[Collected data start]

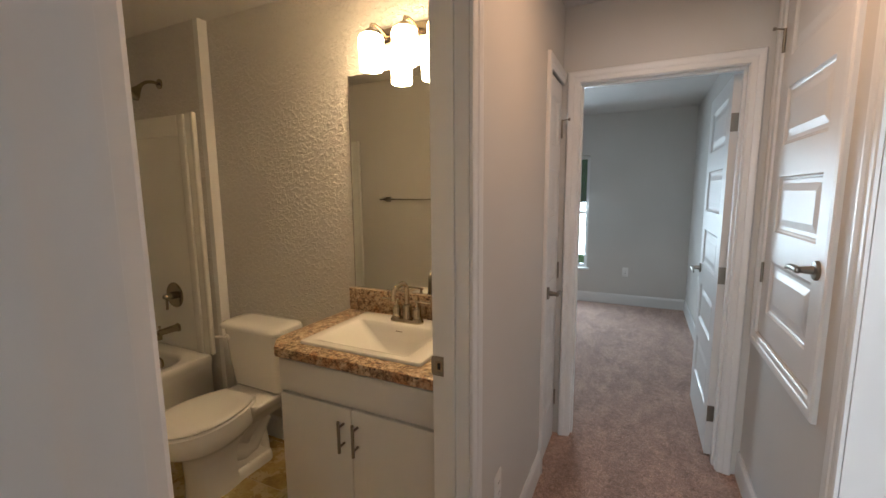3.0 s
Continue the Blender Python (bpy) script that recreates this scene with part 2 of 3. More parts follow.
def rounded(x0, y0, x1, y1, r, z, n=6):
    """A rounded rectangle at height z, anticlockwise."""
    out = []
    for cx, cy, a in ((x1 - r, y1 - r, 0), (x0 + r, y1 - r, 90), (x0 + r, y0 + r, 180), (x1 - r, y0 + r, 270)):
        out += [Vector((cx + r * math.cos(radians(a + 90 * i / n)), cy + r * math.sin(radians(a + 90 * i / n)), z)) for i in range(n + 1)]
    return out


def mesh_of(name, bm, mat, smooth=False):
    bmesh.ops.recalc_face_normals(bm, faces=bm.faces)
    me = bpy.data.meshes.new(name)
    bm.to_mesh(me)
    bm.free()
    me.materials.append(mat)
    if smooth:
        me.shade_smooth()
        me.set_sharp_from_angle(angle=radians(38))
    return me


def part(name, bm, mat, parent, label="", smooth=True):
    ob = new(name, mesh_of(name, bm, mat, smooth))
    ob.parent = parent
    if label:
        ob["label"] = label
    return ob


def solid(name, bm, mat, label="", category="", kind="", smooth=False, m=None):
    ob = tagged(new(name, mesh_of(name, bm, mat, smooth)), label, category, "", kind)
    if m:
        ob.matrix_world = m
    return ob


def thing(name, label, category, m=None, kind="", group=""):
    ob = tagged(new(name), label, category, group, kind)
    ob.empty_display_size = 0.1
    if m:
        ob.matrix_world = m
    return ob


def wall(name, boxes, label, mat="wall", m=None):
    bm = bmesh.new()
    for b in boxes:
        box(bm, *b)
    return solid(name, bm, M[mat], label, "wall", "structure", m=m)


# ---- the shell ----
CEIL = 2.44
HL, HR = 0.090, 1.03           # hall walls
DOOR_Y, DOOR_Y2 = 2.70, 2.822  # wall between bedroom and hall
FAR_Y, FAR_Y2 = 5.095, 5.21    # wall between hall and far bedroom
BATH_S, BATH_N, BATH_W, BATH_E = 2.828, 4.345, -2.69, -0.028
HEAD = 2.04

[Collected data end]

• [Requirement]
Copy out each line word for word, please, skipping the images.

• [Solved exercise]
3.0 s
Continue the Blender Python (bpy) script that recreates this scene with part 2 of 3. More parts follow.
def rounded(x0, y0, x1, y1, r, z, n=6):
    """A rounded rectangle at height z, anticlockwise."""
    out = []
    for cx, cy, a in ((x1 - r, y1 - r, 0), (x0 + r, y1 - r, 90), (x0 + r, y0 + r, 180), (x1 - r, y0 + r, 270)):
        out += [Vector((cx + r * math.cos(radians(a + 90 * i / n)), cy + r * math.sin(radians(a + 90 * i / n)), z)) for i in range(n + 1)]
    return out


def mesh_of(name, bm, mat, smooth=False):
    bmesh.ops.recalc_face_normals(bm, faces=bm.faces)
    me = bpy.data.meshes.new(name)
    bm.to_mesh(me)
    bm.free()
    me.materials.append(mat)
    if smooth:
        me.shade_smooth()
        me.set_sharp_from_angle(angle=radians(38))
    return me


def part(name, bm, mat, parent, label="", smooth=True):
    ob = new(name, mesh_of(name, bm, mat, smooth))
    ob.parent = parent
    if label:
        ob["label"] = label
    return ob


def solid(name, bm, mat, label="", category="", kind="", smooth=False, m=None):
    ob = tagged(new(name, mesh_of(name, bm, mat, smooth)), label, category, "", kind)
    if m:
        ob.matrix_world = m
    return ob


def thing(name, label, category, m=None, kind="", group=""):
    ob = tagged(new(name), label, category, group, kind)
    ob.empty_display_size = 0.1
    if m:
        ob.matrix_world = m
    return ob


def wall(name, boxes, label, mat="wall", m=None):
    bm = bmesh.new()
    for b in boxes:
        box(bm, *b)
    return solid(name, bm, M[mat], label, "wall", "structure", m=m)


# ---- the shell ----
CEIL = 2.44
HL, HR = 0.090, 1.03           # hall walls
DOOR_Y, DOOR_Y2 = 2.70, 2.822  # wall between bedroom and hall
FAR_Y, FAR_Y2 = 5.095, 5.21    # wall between hall and far bedroom
BATH_S, BATH_N, BATH_W, BATH_E = 2.828, 4.345, -2.69, -0.028
HEAD = 2.04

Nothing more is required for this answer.